EXERCISE INSTRUCTIONS:
Reproduce the listing exactly, with no pictures in your copy.

SOURCE MATERIAL:
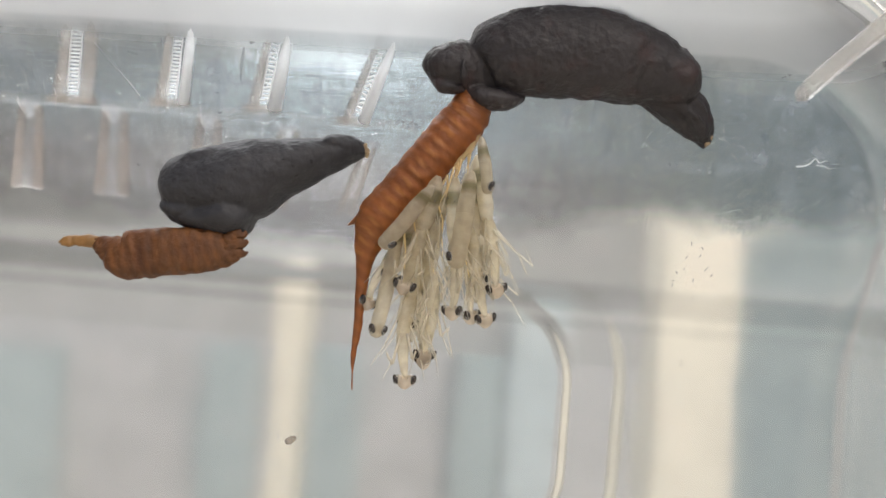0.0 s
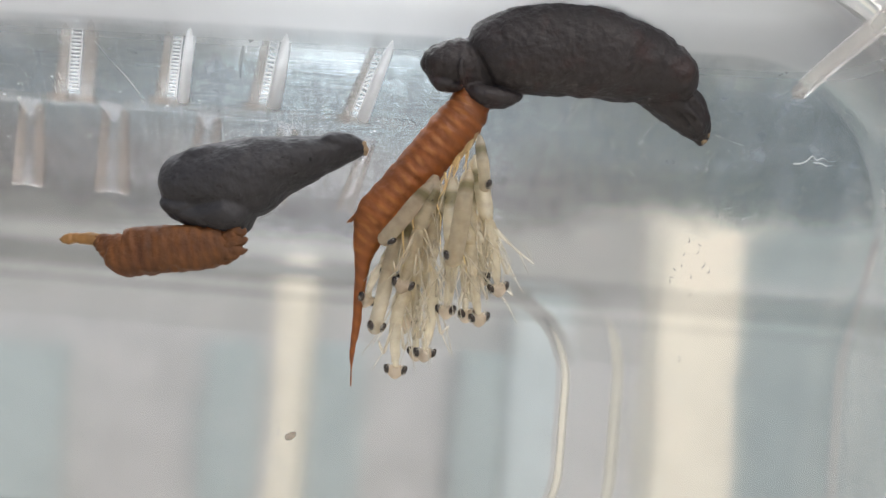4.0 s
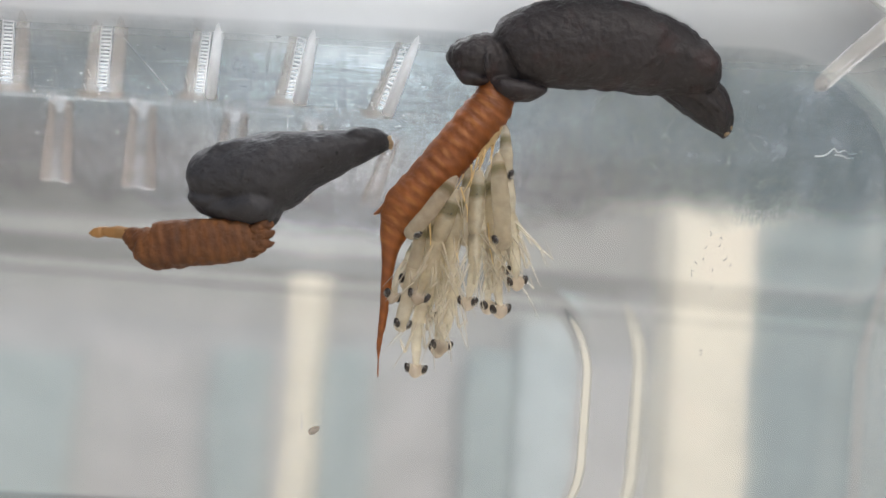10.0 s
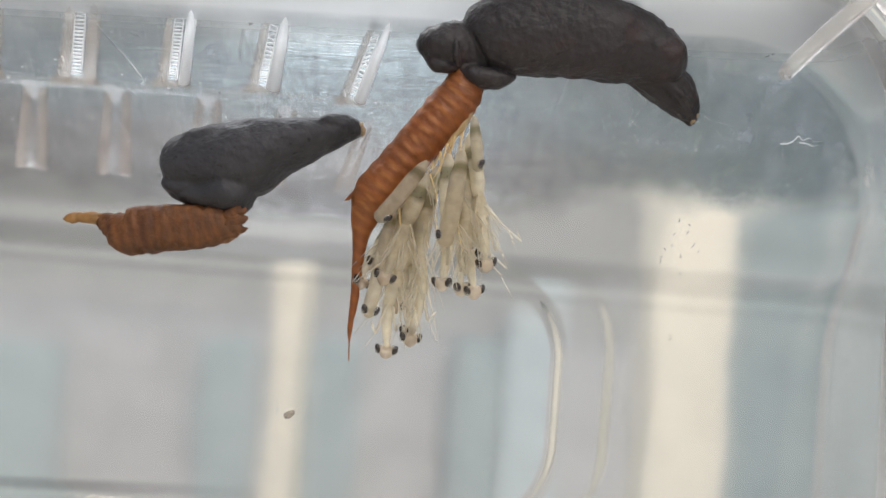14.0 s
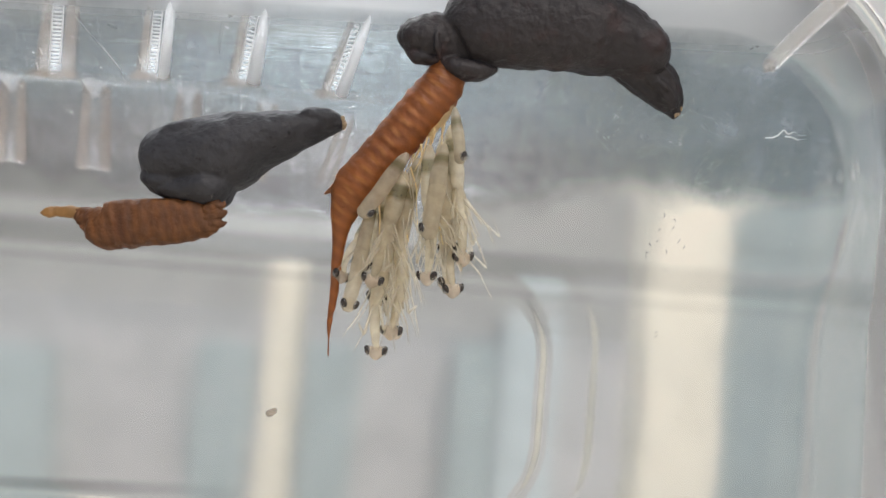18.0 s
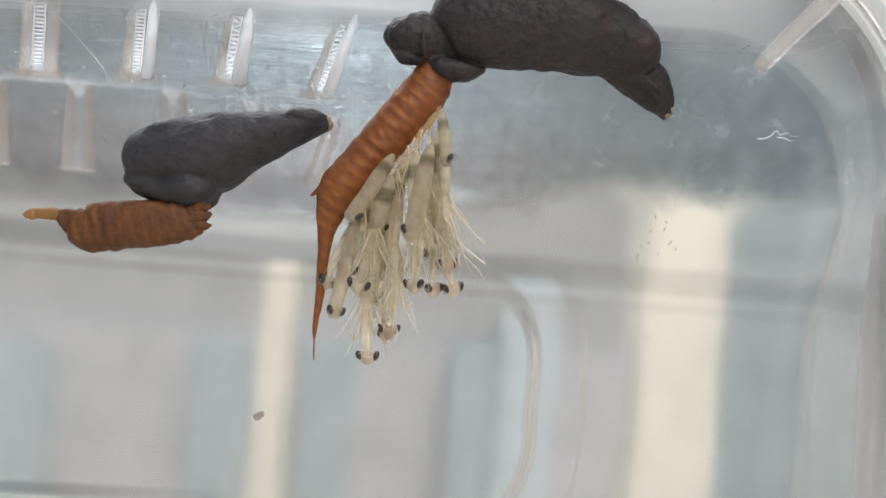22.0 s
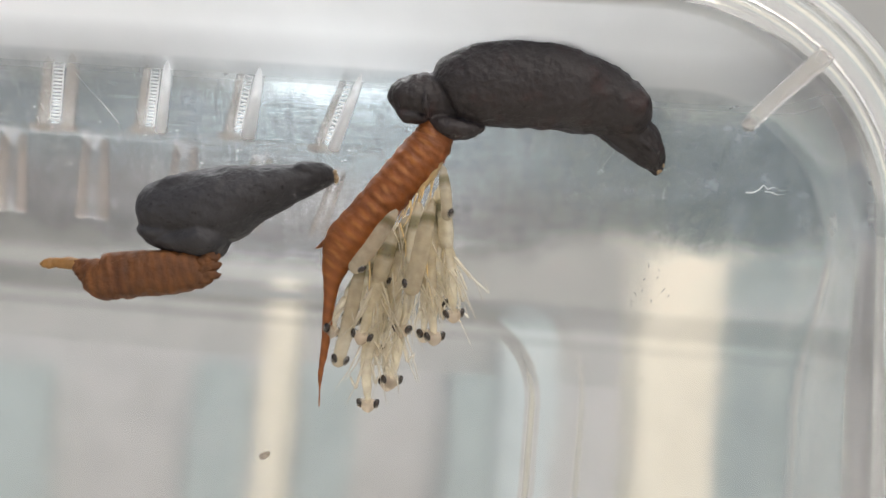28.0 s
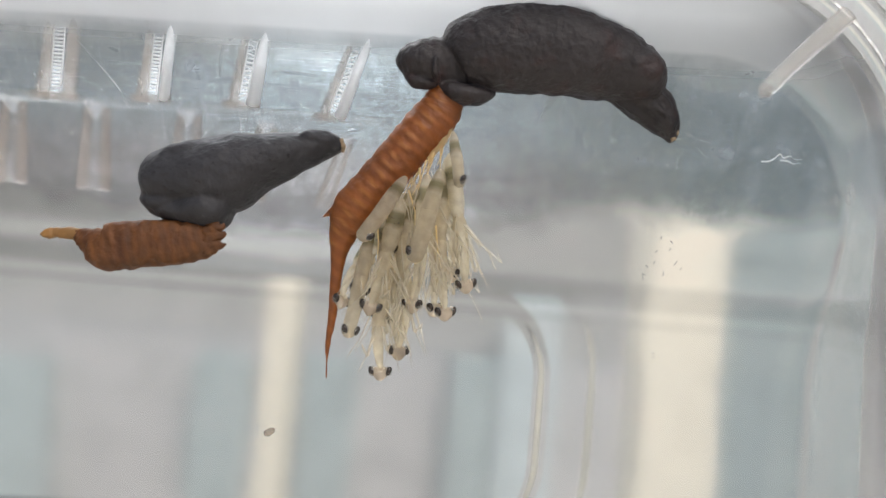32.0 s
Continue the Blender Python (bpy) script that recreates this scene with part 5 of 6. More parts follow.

TASK ANSWER:
0.0 s
4.0 s
10.0 s
14.0 s
18.0 s
22.0 s
28.0 s
32.0 s
Continue the Blender Python (bpy) script that recreates this scene with part 5 of 6. More parts follow.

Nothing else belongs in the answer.